[Start Material]

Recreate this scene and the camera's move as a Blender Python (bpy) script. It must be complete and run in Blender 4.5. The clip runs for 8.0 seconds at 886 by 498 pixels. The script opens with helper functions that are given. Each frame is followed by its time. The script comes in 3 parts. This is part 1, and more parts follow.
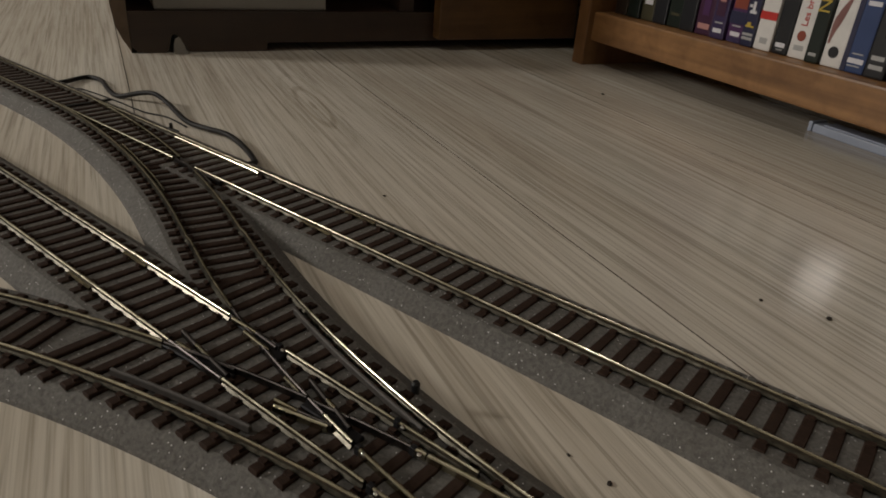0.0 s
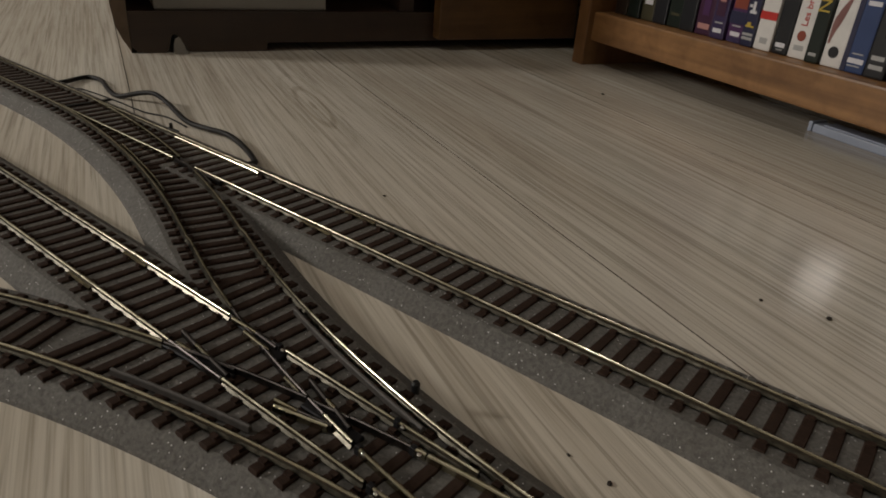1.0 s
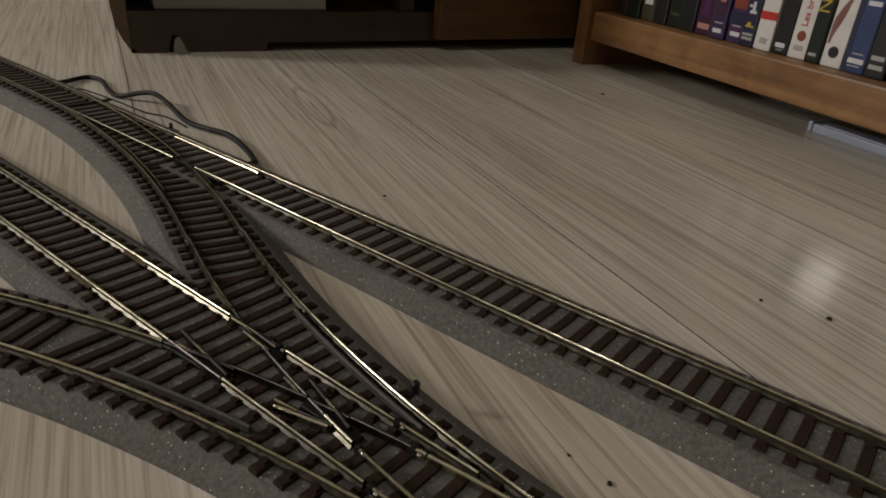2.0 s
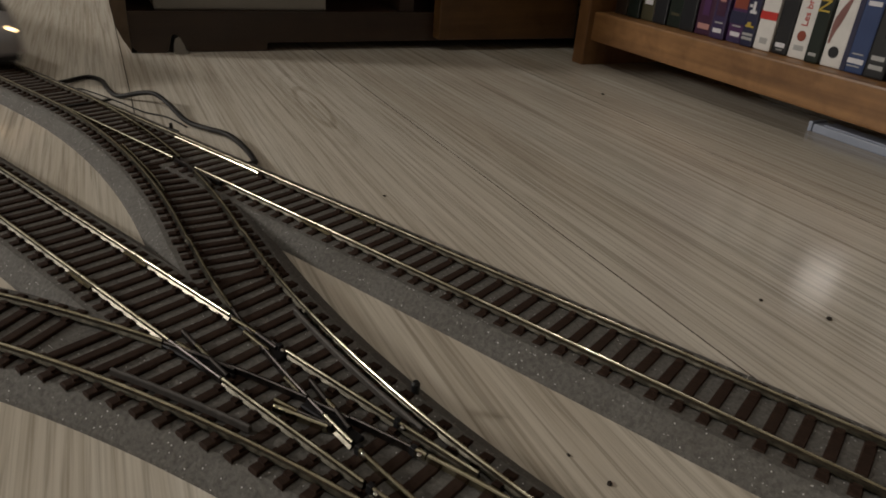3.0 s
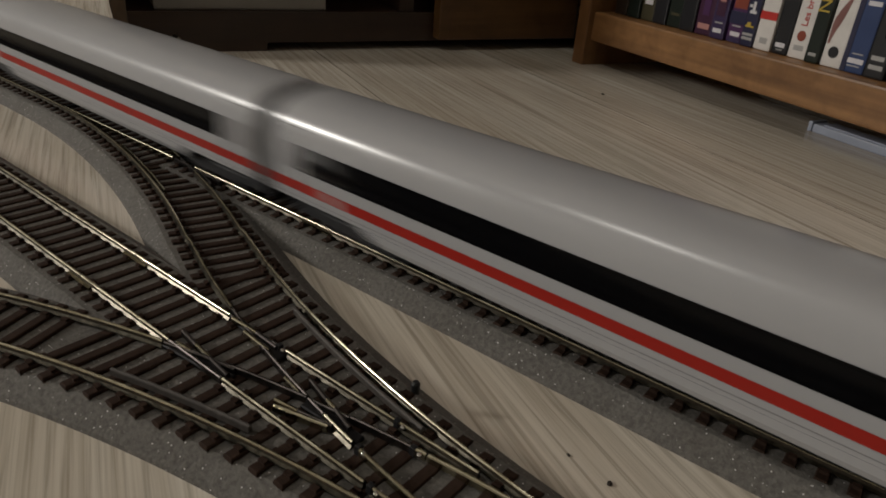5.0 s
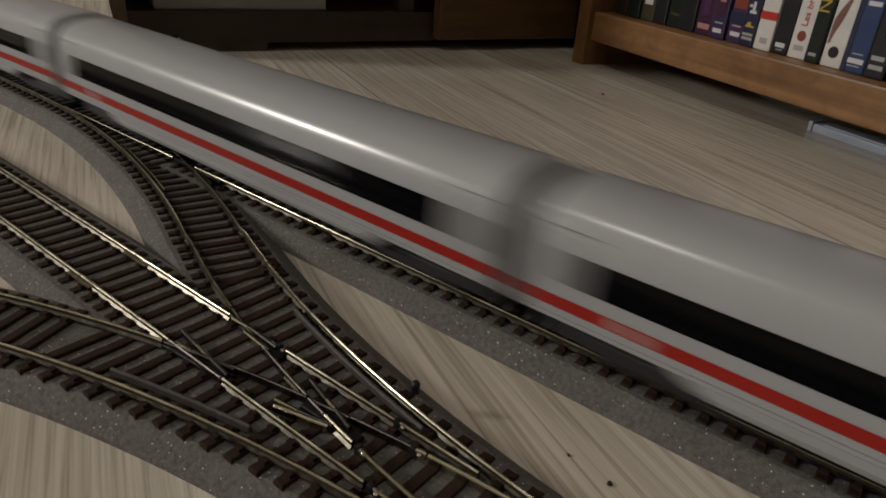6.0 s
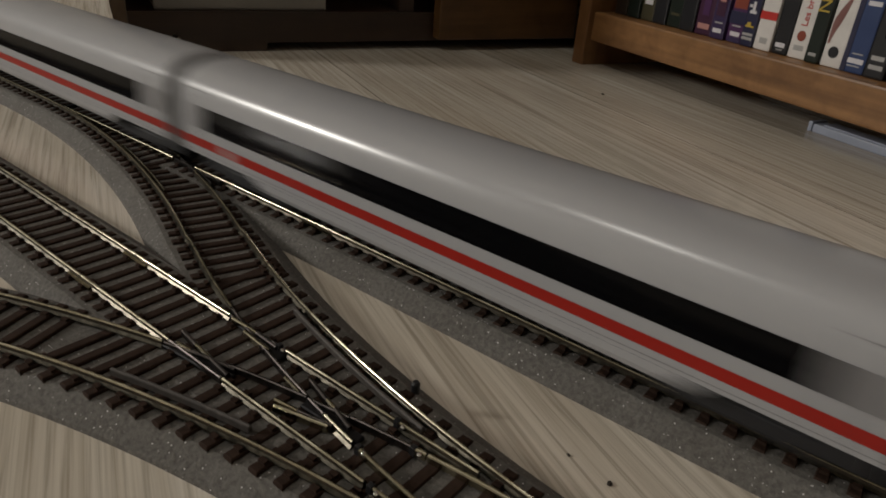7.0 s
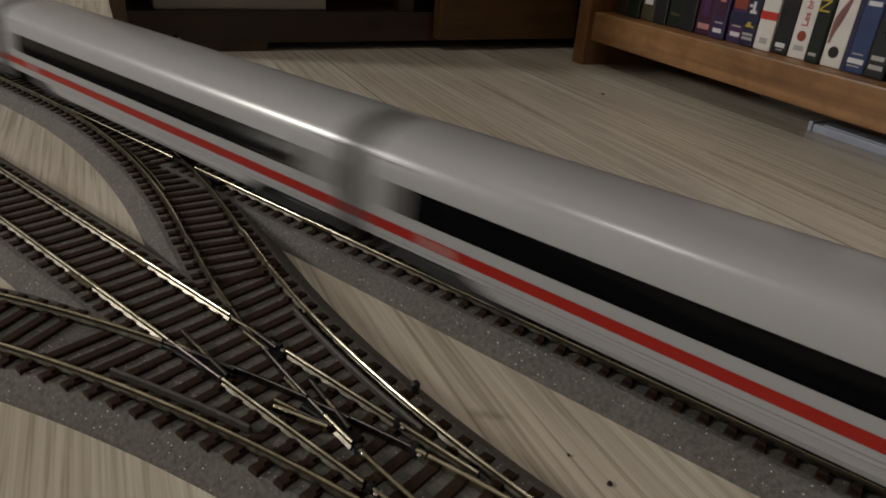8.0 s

[End Material]

# What the task asks
All of the data above should be quoted exactly, except for the pictures.

# Final result
Recreate this scene and the camera's move as a Blender Python (bpy) script. It must be complete and run in Blender 4.5. The clip runs for 8.0 seconds at 886 by 498 pixels. The script opens with helper functions that are given. Each frame is followed by its time. The script comes in 3 parts. This is part 1, and more parts follow.
0.0 s
1.0 s
2.0 s
3.0 s
5.0 s
6.0 s
7.0 s
8.0 s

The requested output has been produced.